For the first time since the Opium Wars of the 19th century, China’s borders and territory are unchallenged. No conflict frays the country’s edges. This stability has allowed for rapid industrialization, foreign investment and the rise of an urban Chinese middle class. Why would China jeopardize this in a trade spat with the U.S.?
Hard-won political unity created the conditions in China for the reforms of the Deng Xiaoping era and the country’s huge economic success. Those gains, in turn, make China confident and strengthen its hand in talks with the Trump administration that will ultimately come.
The advances are also the biggest thing China has to lose. The stronger China’s position, the more it has the scope — and necessity — to offer concessions to stave off a conflict.
The conventional wisdom is that the U.S. has a lot to lose as President Donald Trump pressures Beijing with tariff threats and Beijing responds in kind. At the Harvard College China Forum this past weekend in Boston, speakers pointed out that China isn’t entirely unassailable.
China’s current geographic security, especially in contrast to the past two tumultuous centuries, may offer a potential route out of a trade conflict that would injure both countries. After all, Beijing has a much greater strategic game to play: the Belt & Road Initiative. This trillion-dollar vision would open new connections to Asia, Europe and Africa, via railways, roads, ports and power grids.
That sort of long-term investment is what political unity — however it is garnered — enables. In contrast, the U.S. looks more like a nation of divided tribes where decision making is increasingly messy.
In particular, with almost two months until a proposed $50 billion of tariffs go into effect, American-based multinationals that anchor global supply chains can lobby to their heart’s content. Keep at least one eye on Congress, which has ultimate authority over trade. Trade wars that hurt constituents are rarely loved on the Hill.
The broadest measure of China’s trade picture, the current-account surplus, is diminishing to the point of being almost negligible.

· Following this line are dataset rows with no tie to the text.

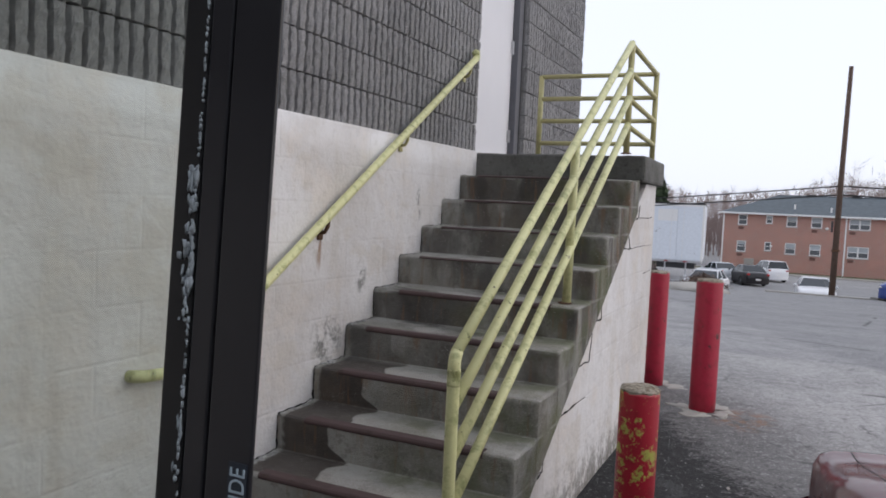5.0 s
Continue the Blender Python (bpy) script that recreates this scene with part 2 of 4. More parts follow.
def asphalt(name):
    """Worn pale asphalt, with a dark tarred apron by the stair and newer dark lanes further off."""
    n = Nodes(name, 0.9)
    x, y = n.axis(0), n.axis(1)
    base = n.mix(n.span(n.noise(0.45, 6, 0.62), 0.35, 0.68), (0.34, 0.33, 0.325), (0.48, 0.465, 0.455))
    wob = n.calc("MULTIPLY", n.calc("SUBTRACT", n.noise(1.4, 6, 0.65), 0.5), 1.3)
    # smoother blue-grey lanes beyond the old patch
    far_y = n.span(n.calc("ADD", y, n.calc("MULTIPLY", wob, 0.35)), 10.0, 10.35)
    slant = n.calc("ADD", n.calc("SUBTRACT", x, 2.33), n.calc("MULTIPLY", n.calc("SUBTRACT", y, 12.1), 0.334))
    right = n.span(n.calc("ADD", slant, n.calc("MULTIPLY", wob, 0.3)), 0.0, 0.35)
    lane_c = n.mix(n.span(n.noise(0.9, 6, 0.6, n.scaled(0.5, 2.0, 1)), 0.35, 0.65), (0.275, 0.27, 0.275), (0.375, 0.368, 0.368))
    c = n.mix(n.calc("MULTIPLY", n.calc("MAXIMUM", far_y, right), n.span(y, 75, 60)), base, lane_c)
    c = n.mix(n.calc("MULTIPLY", right, 0.35), c, (0.16, 0.165, 0.175))
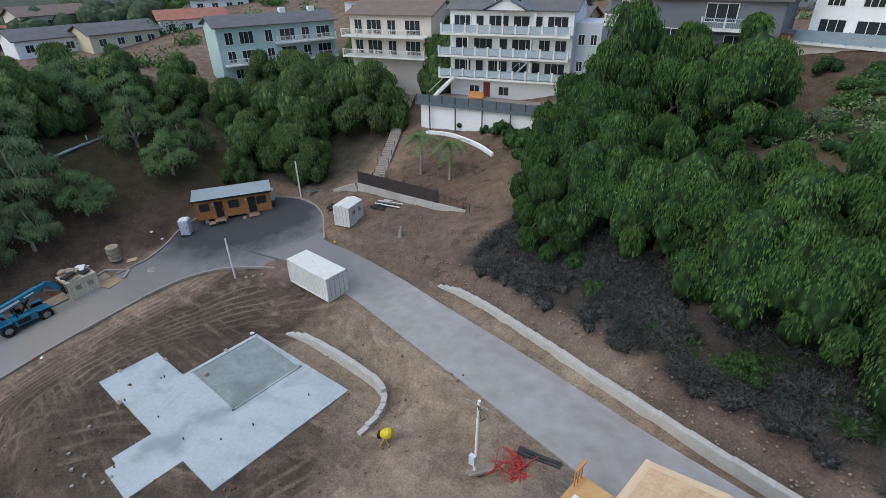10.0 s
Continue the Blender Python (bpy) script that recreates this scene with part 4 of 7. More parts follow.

It was about 1.3 percent of gross domestic product at the end of 2017. The country’s economy is increasingly dominated by services, consumption and technology.
Despite broadsides from the White House assailing China’s predatory approach on technology and Beijing’s defiance, their interests have already begun to align. Chinese companies overtook Japan last year as the world’s second-largest filers of patents, according to the World Intellectual Property Organization. On current trends, it will overtake the U.S. within three years.
China may then be looking for strong protection of intellectual property, according to Fred Hu, founder and chairman of Beijing-based Primavera Capital. One of Trump’s central complaints about China is what the White House calls state-led efforts to coerce the transfer or even theft of intellectual property.
On this, China’s and America’s shared interests may help provide grounds for a broader compromise on trade, Hu told the Harvard gathering.
It’s the strength and increasing breadth of China’s influence that put it in the box seat. Strength can be deployed to defuse a trade war, as well as wage it. Advantage: Xi.